You can always control band changes manual way. Disable cron lines to avoid automatic setup changes. Then you can use
sudo systemctl stop websdr@40.service
sudo systemctl start websdr@40.service
Where 40 is the band you want to receive. You can use and setup almost any band you want, as long as you had setup your websdr-{{band}}m.cfg
I've noticed several websdr nodes that fails to start websdr-rpi
using Raspbian. That's due a missing library called libcrypto
.
pi@raspberrypi:~/dist11 $ ./websdr-rpi websdr-40m.cfg
./websdr-rpi: error while loading shared libraries: libcrypto.so.1.0.0: cannot open shared object file: No such file or directory
Fix is really easy:
sudo dpkg -i libssl1.0.0_1.0.1t-1+deb8u11_armhf.deb
If your SDR dongle supports direct sampling (such as RTL-SDR.com V3 receiver), there's a way to receive 500khz-28.8mhz without an external upconverter hardware, easing the node build. Install cmake first!
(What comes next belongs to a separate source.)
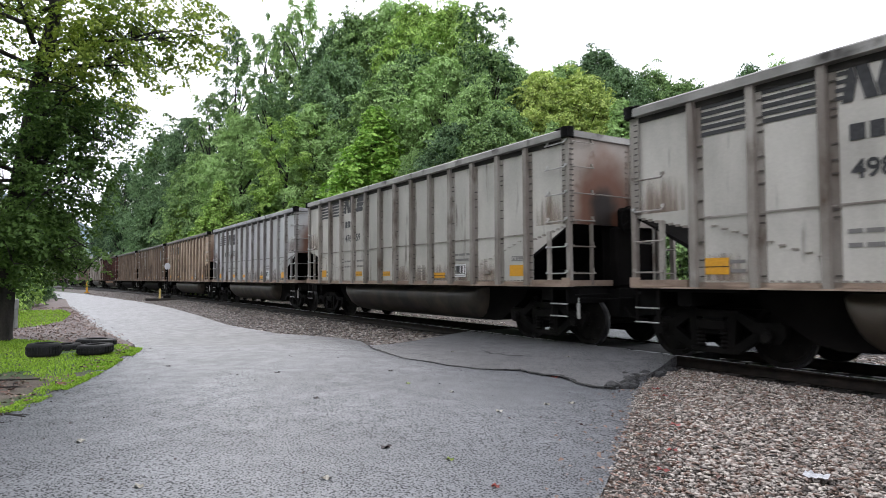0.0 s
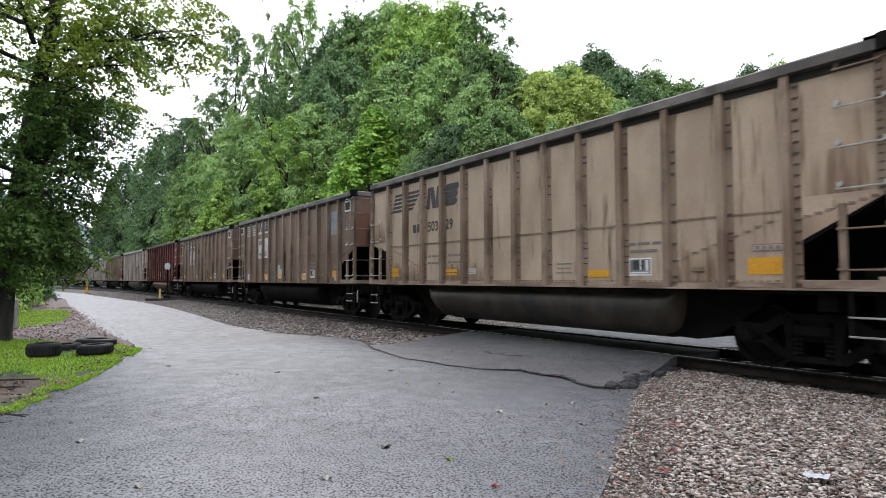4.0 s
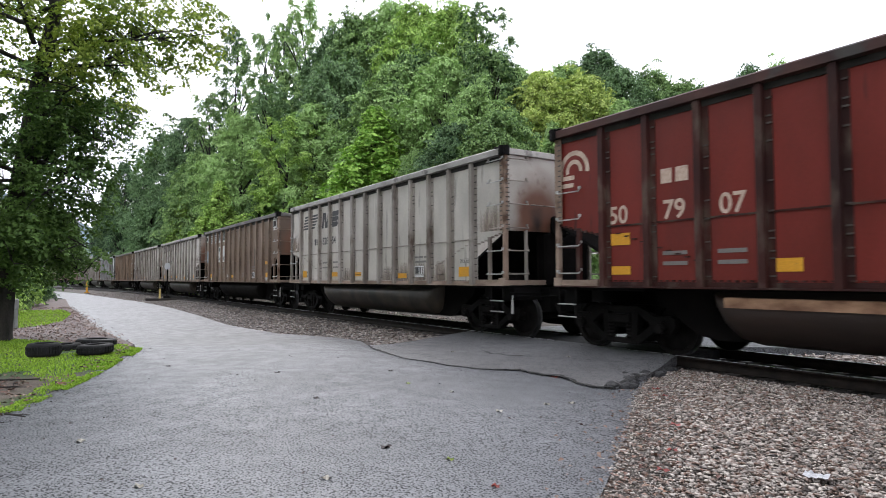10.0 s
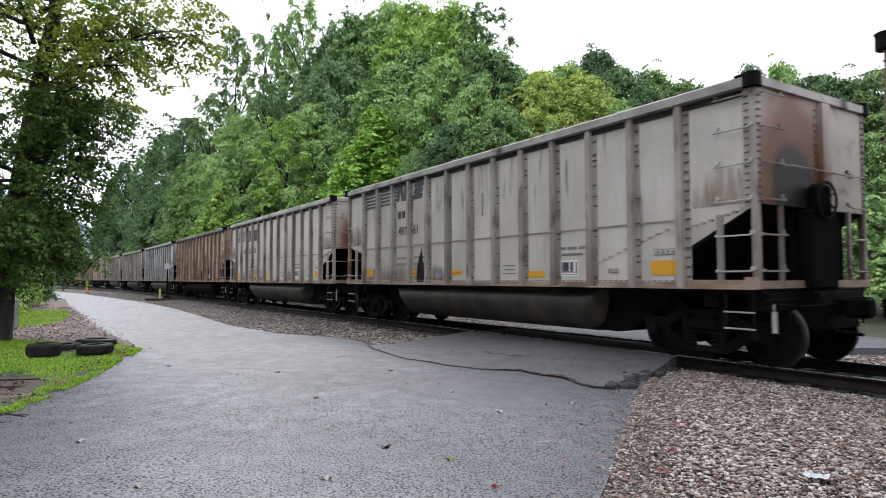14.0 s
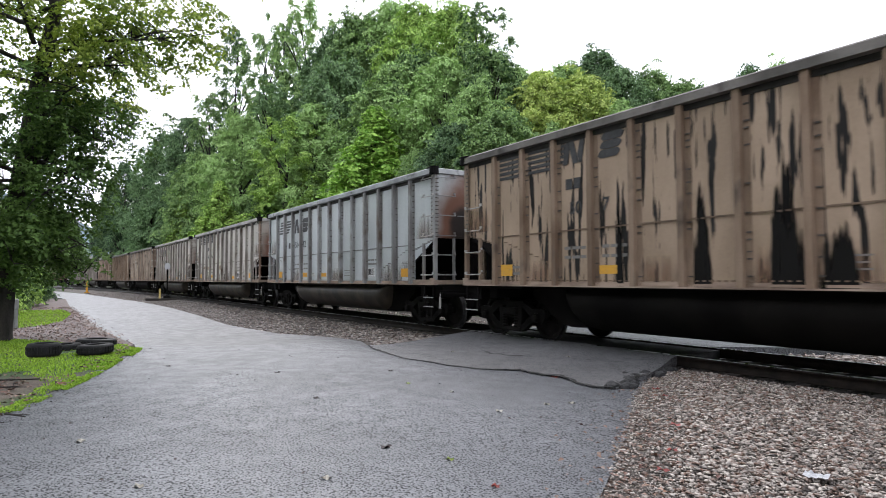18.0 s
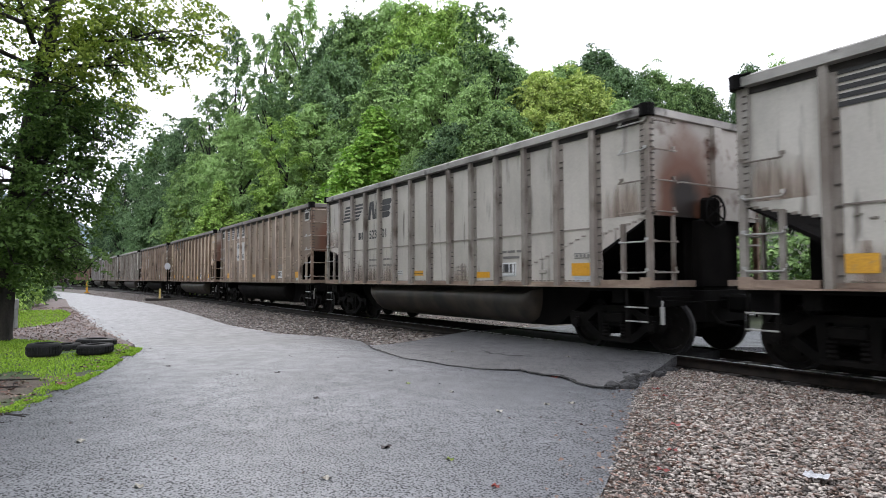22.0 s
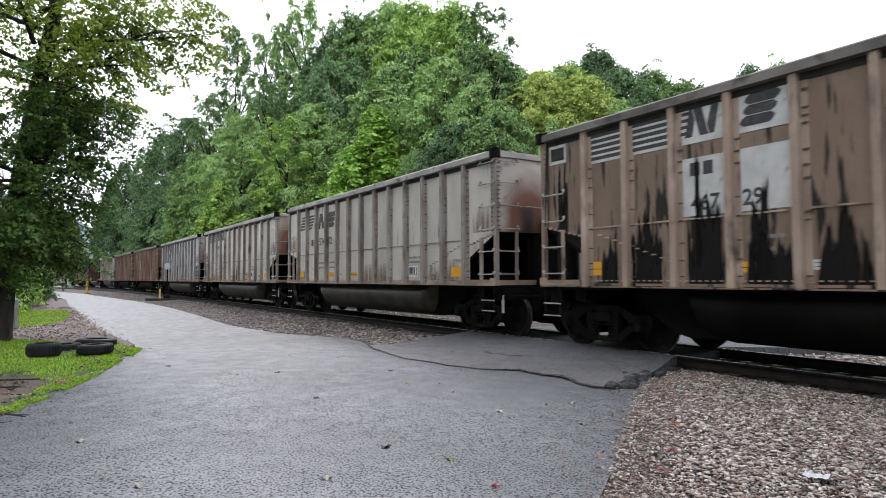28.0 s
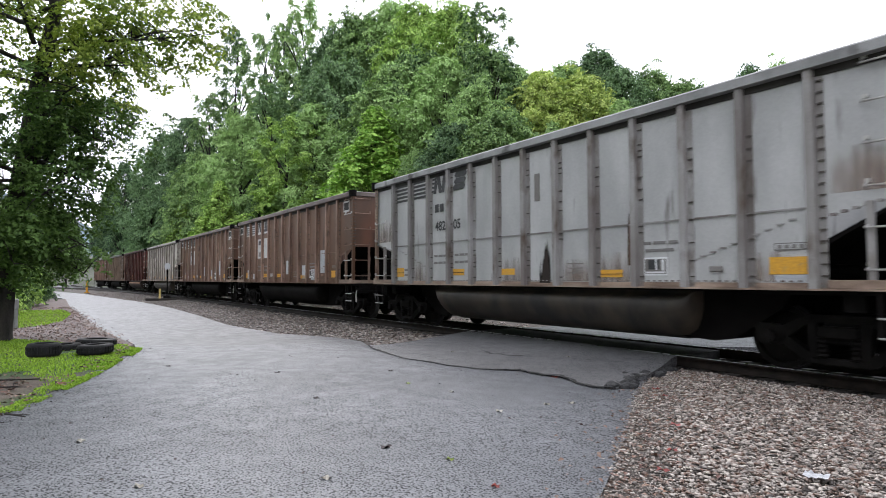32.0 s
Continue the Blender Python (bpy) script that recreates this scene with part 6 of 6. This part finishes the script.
def motions():
    for car, wheels, start in CARS:
        rows = []
        for t in range(33):
            x = start + run(t)
            rows.append((t, pose(x, track_y(x), 0, rz=track_turn(x))))
        walk(car, rows)
        # the wheels roll while the car is near the crossing
        ts = [k / 15 for k in range(0, 32 * 15 + 1) if -34 < start + run(k / 15) < 12]
        if len(ts) < 2:
            continue
        ts = ([0.0] if ts[0] > 0.01 else []) + ts + ([32.0] if ts[-1] < 31.99 else [])
        for w, a in wheels:
            w_rows = []
            for k, t in enumerate(ts):
                u = ts[1] if (k == 0 and ts[0] == 0.0 and ts[1] > 0.1) else (ts[-2] if (k == len(ts) - 1 and ts[-1] == 32.0 and ts[-2] < 31.9) else t)
                turn = math.degrees(run(u) / AXLE_R) % 360
                w_rows.append((t, pose(a, 0, AXLE_R, ry=turn)))
            walk(w, w_rows)


motions()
- Unzip rtl-sdr-driver-patched.zip and prepare the environment to build
unzip rtl-sdr-driver-patched.zip
cd pkg-rtl-sdr/build
rm *
- Build it
cmake ../ -DINSTALL_UDEV_RULES=ON
make
sudo make install
sudo ldconfig
Once finished, configure rtl_tcp
to use direct sampling mode with the -D 2
switch as follows:
/usr/bin/rtl_tcp -s1024000 -g10 -d0 -p9990 -D2
Don't forget to remove theprogfreq
line from the websdr configuration file(s).